July 3, 2015


Big Corn vs. Big Sugar could have a sweet outcome for taxpayers (Charles Lane, July 1, 2015, Washington Post)

 The Corn Refiners Association, headed by giant grain processors such as Cargill and Archer Daniels Midland, is taking aim at the federal sugar subsidy program -- which shares both Ex-Im's birth year, 1934, and its propensity for wasting resources and distorting markets.

Perhaps you did not know that it is unambiguously in the public interest for the United States' sugar farmers and refiners to make a profit, even though many other countries produce this fungible, but dietarily dubious, commodity at a lower cost.

Well, Congress, well-lubricated by the sugar lobby, believes that it is, and hasn't really revisited that conclusion for decades. And so we have country-by-country quotas on imports, buttressed by domestic price supports.

The net effect is to soak U.S. consumers every time they buy sugar-containing products, from soda to Snickers bars. The industry used to boast that its government protection does not cost taxpayers anything directly, but that claim has been exploded due to recent market developments that forced the federal government to, in effect, buy up tons and tons of sugar and sell it to ethanol refiners at a loss -- so as to prop up prices. Taxpayers took a hit of some $258 million in fiscal 2014.

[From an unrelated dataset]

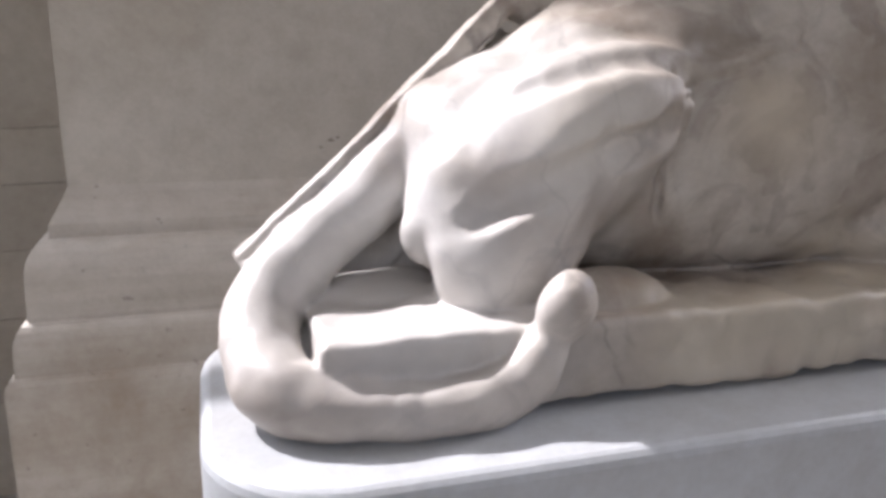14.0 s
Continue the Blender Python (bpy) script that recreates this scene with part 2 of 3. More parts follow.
def swept_profile(profile, path_of):
    """A moulding: every (out, z) of the profile runs along path_of(out)."""
    bm = bmesh.new()
    rows = [[bm.verts.new((x, y, z)) for x, y in path_of(o)] for o, z in profile]
    for a, b in zip(rows, rows[1:]):
        for i in range(len(a) - 1):
            bm.faces.new((a[i], a[i + 1], b[i + 1], b[i]))
    return bm


# ---- the room ----
WALL_Y, CORNER_X, HIGH = 2.02, -2.40, 7.2
EAST, WEST, SOUTH, BACK, FLOOR = 4.2, -9.5, -5.0, 3.9, -0.9

floor = tagged(mesh_object("floor", box((WEST - 0.3, SOUTH - 0.3, FLOOR - 0.2), (EAST + 0.3, BACK + 0.4, FLOOR)), FLOORSTONE), "worn grey stone floor of a museum hall", "floor", kind="structure")
ceiling = tagged(mesh_object("ceiling", box((WEST - 0.3, SOUTH - 0.3, HIGH), (EAST + 0.3, BACK + 0.1, HIGH + 0.2)), CEILPAINT), "plain pale plaster ceiling", "ceiling", kind="structure")

# the pier behind the lion, in courses with fine recessed joints
pier = tagged(new("wall_north"), "beige limestone wall with fine joints and dark chips", "wall", kind="structure")
for z0, z1 in ((FLOOR, 0.83), (0.83, 1.627), (1.627, 2.36), (2.36, 3.3), (3.303, 4.3), (4.303, HIGH)):
    part("stone_course", box((CORNER_X, WALL_Y, z0), (EAST, BACK + 0.5, z1), 0.0012), WALLSTONE, pier)
wrap = lambda o: ((EAST, WALL_Y - o), (CORNER_X - o, WALL_Y - o), (CORNER_X - o, BACK + 0.1))


def rounded(o0, z0, o1, z1, n=6, belly=1.0):
    """Points of a quarter round between two corners of a profile."""
    return [(o0 + (o1 - o0) * math.sin(a), z1 + (z0 - z1) * math.cos(a)) for a in (math.pi / 2 * i / n for i in range(n + 1))]


BASE = [(-0.01, 0.834), (0.0, 0.832)] + [(0.012 * i, 0.825 - 0.022 * i) for i in range(1, 5)] + [(0.05, 0.722), (0.05, 0.705)]
BASE += rounded(0.052, 0.70, 0.112, 0.60) + [(0.114, 0.50), (0.112, 0.488)]
BASE += rounded(0.114, 0.487, 0.15, 0.42, 4) + [(0.152, 0.36), (0.153, 0.352)] + rounded(0.154, 0.35, 0.176, 0.315, 3) + [(0.178, FLOOR)]
base_mould = tagged(mesh_object("baseboard", swept_profile(BASE, wrap), BASESTONE), "moulded limestone base course with brown horizontal veins", "wall base", kind="structure")
CORNICE = [(0.0, 2.383), (0.03, 2.388), (0.035, 2.42)] + rounded(0.035, 2.42, 0.06, 2.49, 5) + [(0.062, 2.54), (0.0, 2.58)]
cornice = tagged(mesh_object("trim", swept_profile(CORNICE, wrap), WALLSTONE), "shallow moulded limestone string course", "moulding", kind="structure")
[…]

So now the Corn Refiners Association is throwing its high-powered lobbying operation behind a bill that would, for the first time, cap taxpayer exposure to sugar-market ups and downs, with votes on the floor of the House looming later this summer.

There's actually a chance that sugar program reform, a cause heretofore supported by the candy and cake makers, plus a few hardy environmentalists, will finally have enough muscle to prevail.

Perhaps the best sign that the Corn Refiners' position has already made an impact is that Big Sugar's backers are resorting to the same old specious arguments that rent-seekers, and their friends in Congress, always trot out. The sugar program, which subsidizes cane growers in the Florida Everglades and sugar-beet growers in Minnesota, is "critical to jobs and economic development," Sen. Al Franken (D-Minn.) told the Minneapolis Star-Tribune.

Tell that to the candy-factory work force, which shrank from 70,500 to just under 55,000 between 1998 and 2011, due in large part to the high cost of sugar inputs, according to the Wall Street Journal.